Dass ihre Arbeit Früchte trägt, zeigt die Geschichte von Kristina Schreiber. Die Kommunikationsexpertin arbeitet als Content-Marketing- Strategin und hilft Datenunternehmen, Medienhäusern und Tech-Start-ups bei den Themen Marketing und PR. „Ich habe zwar immer schon sehr strukturiert gearbeitet, hatte aber vor allem auf Aufgaben, Themen, Qualität und Termine geschaut – und weniger auf mich selbst“, sagt sie. Das zu ändern, dabei hat ihr Coach Alexandra Reiter geholfen. „Der Eingriff hat gewirkt, wenn auch nicht von jetzt auf gleich“, sagt Schreiber. So habe sie sich im Laufe der Zeit antrainiert, schnell zu kategorisieren: was ist jetzt wichtig und muss heute oder sogar sofort erledigt werden? Was wird neu terminiert oder was kann sogar ganz gestrichen werden? „Oft priorisiere ich einmal morgens und einmal abends“, sagt sie. Darüber hinaus organisiere sie ihre Arbeit in Blöcken. Wenn sie beispielsweise Texte schreibe, schalte sie ihre Kommunikationskanäle auf stumm – um Unterbrechungen zu vermeiden. Auch auf das Pareto-Prinzip greift Schreiber zurück: Gerade mit Start-ups und Datenunternehmen setze sie ihre Arbeit bereits dann in die Praxis um, wenn sie erst zu 80 Prozent fertig ist. Die letzten 20 Prozent – laut Pareto der aufwendigste Teil der Arbeit – werden dann in enger Abstimmung mit allen Beteiligten umgesetzt und „am offenen Herzen“ getestet. Das spare enorm viel Zeit, erfordere aber auch die Bereitschaft, den Mut und die Offenheit aller Beteiligten für iteraktive Prozesse.
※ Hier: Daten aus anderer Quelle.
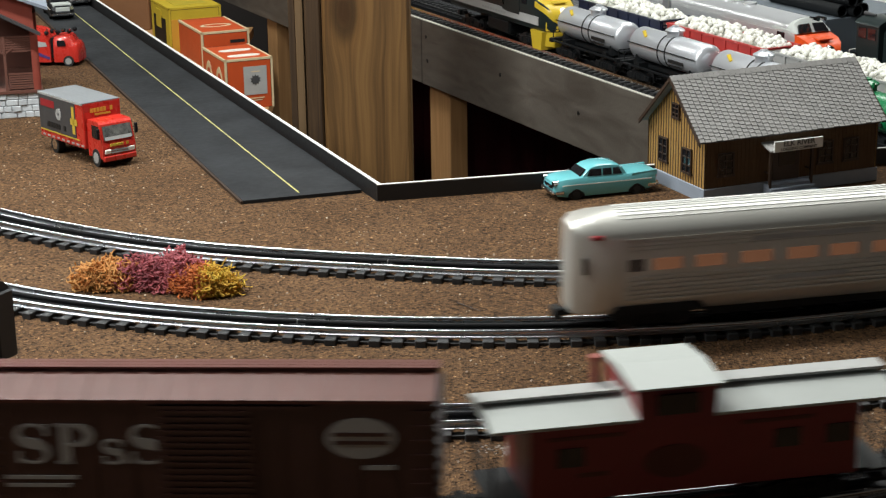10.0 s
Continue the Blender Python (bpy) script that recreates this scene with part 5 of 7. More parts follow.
def caboose(name, label, L):
    car = thing(name, label, "caboose", "freight train on the front track")
    h, w, z0, eave, ridge = L / 2, 0.064, 0.022, 0.0745, 0.0845
    bh = h - 0.026
    cx = -0.015
    bm = B()
    box(bm, -bh, bh, -w / 2, w / 2, z0, eave, 0.0008)
    part("body", bm, CABRED, car)
    bm = B()
    e = w / 2 + 0.003
    prism(bm, [(-e, eave - 0.001), (e, eave - 0.001), (e, eave + 0.001), (0, ridge), (-e, eave + 0.001)], -h, h)
    part("roof", bm, WHITELOCO, car, "white roof")
    bm = B()
    for a, b2 in ((-h - 0.002, cx - 0.030), (cx + 0.030, h + 0.002)):
        box(bm, a, b2, -0.008, 0.008, ridge + 0.0002, ridge + 0.002)
    split("running_board", bm, LTGREY, car, "grey roof walk")
    bm = B()
    extrude(bm, [(cx - 0.025, -0.036, eave - 0.006), (cx + 0.025, -0.036, eave - 0.006), (cx + 0.027, -0.034, 0.0955), (cx - 0.027, -0.034, 0.0955)], (0, 0.072, 0))
    cu = part("cupola", bm, CABRED, car, "wide red cupola")
    bm = B()
    extrude(bm, [(cx - 0.030, -0.038, 0.0955), (cx - 0.030, 0.038, 0.0955), (cx - 0.030, 0.038, 0.0970), (cx - 0.030, 0.0, 0.1010), (cx - 0.030, -0.038, 0.0970)], (0.060, 0, 0))
    part("cupola_roof", bm, WHITELOCO, cu, "white cupola roof")
    for s in (-1, 1):
        bm = B()
        box(bm, cx - 0.014, cx + 0.014, s * 0.0365 - 0.0012, s * 0.0365 + 0.0012, 0.078, 0.0915)
        part("cupola_window", bm, GLASS, cu)
        for x in (-0.085, 0.062, 0.098):
            bm = B()
            box(bm, x - 0.009, x + 0.009, s * w / 2 - 0.0009, s * w / 2 + 0.0009, 0.046, 0.059)
            part("window", bm, GLASS, car)
        disc("emblem", cx, 0.0435, 0.021, s * (w / 2 + 0.0003), BROWN_ROOF, car, "pale oval emblem", sz=0.55)
        bars("lettering", [(-0.10, -0.05, 0.0645, 0.0670), (0.03, 0.08, 0.0645, 0.0670), (-0.08, -0.06, 0.038, 0.041)], s * (w / 2 + 0.0001), BROWN_ROOF, car, "faint pale bars of lettering")
        bm = B()
        box(bm, min(s * bh, s * h), max(s * bh, s * h), -w / 2 + 0.004, w / 2 - 0.004, z0 - 0.002, z0 + 0.001)
        for yy in (-0.028, 0.028):
            cyl(bm, (s * (h - 0.003), yy, z0), (s * (h - 0.003), yy, eave), 0.001, 6)
        for z in (0.036, 0.044):
            cyl(bm, (s * (h - 0.003), -0.028, z), (s * (h - 0.003), 0.028, z), 0.0009, 6)
        for k in range(3):
            box(bm, min(s * (h - 0.016), s * h), max(s * (h - 0.016), s * h), -0.033, -0.024, 0.009 + 0.007 * k, 0.010 + 0.007 * k)
        part("end_platform", bm, BLACK, car, "railed end platform")
        bogie(car, s * (h - 0.060))
        coupler(car, s * (h - 0.002), s)
    bm = B()
    cyl(bm, (-0.057, 0.010, ridge - 0.002), (-0.057, 0.010, 0.1015), 0.0030, 10)
    cyl(bm, (-0.057, 0.010, 0.1015), (-0.057, 0.010, 0.1045), 0.0046, 10)
    part("chimney", bm, SHEDRED, car)
    return car


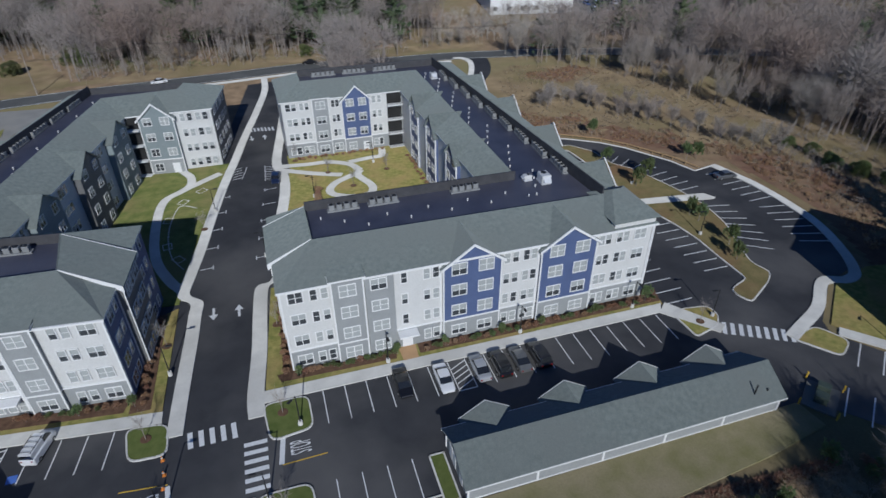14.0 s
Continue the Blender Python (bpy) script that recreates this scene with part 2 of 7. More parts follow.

„Mein Ziel ist es, in einem festgelegten Zeitrahmen möglichst erfolgreich zu arbeiten“, fasst Schreiber zusammen. Sie will herausragende kreative Ergebnisse erzielen, dabei den Fokus nicht verlieren und ihr geplantes Pensum ohne Nacht- und Wochenendschichten bewerkstelligen. „Mittlerweile“, sagt sie, „gelingt mir das gut.“

Zeitmanagement mit der Ivy-Lee-Methode: In fünf Schritten zu mehr Ordnung im Arbeitstag

  1. Brainstormen
    Es ist nicht immer einfach, bei all der Arbeit den Überblick zu behalten. Brainstormen ist dabei jedoch eine gute Hilfe. Einfach am Abend vorher die sechs wichtigsten Dinge aufschreiben, die am nächsten Tag erledigt werden müssen. Und dabei beachten, dass größere Projekte in kleinere, an einem Tag schaffbare Etappen aufgeteilt werden.
  2. Sortieren
    Im zweiten Schritt müssen die zuvor im Brainstorming erfassten Arbeiten nach Wichtigkeit sortiert werden: An die erste Stelle gehört die bedeutendste Aufgabe, die unbedingt an diesem Tag erledigt werden muss. Auf Platz sechs steht wiederum der am wenigsten wichtige Arbeitsschritt, der dann auch nicht mehr so viel Konzentration erfordert.
  3. Umsetzen
    Wenn der nächste Arbeitstag beginnt, nicht erst Mails checken oder bei Facebook schauen, sondern direkt mit der ersten Aufgabe beginnen und sie komplett abschließen. Erst dann geht es mit der nächsten Arbeit weiter. Kleiner Tipp: währenddessen alle Benachrichtigungen auf „stumm“ schalten.
  4. Aufräumen
    Wenn von den sechs erfassten Aufgaben die eine oder andere liegengeblieben ist, muss das kein Problem sein. Sie kommen einfach auf die Liste für den nächsten Tag, die so weit aufgefüllt wird, bis dort wieder sechs Aufgaben stehen.
  5. Routine
    Es bringt nichts, diese Methode einmalig anzuwenden und dann wieder ins gewohnte Arbeitsmuster zurückzufallen. Einmal umgesetzt, muss daraus eine Routine und jeder einzelne Arbeitstag so organisiert werden. Dann hat die Methode Erfolg.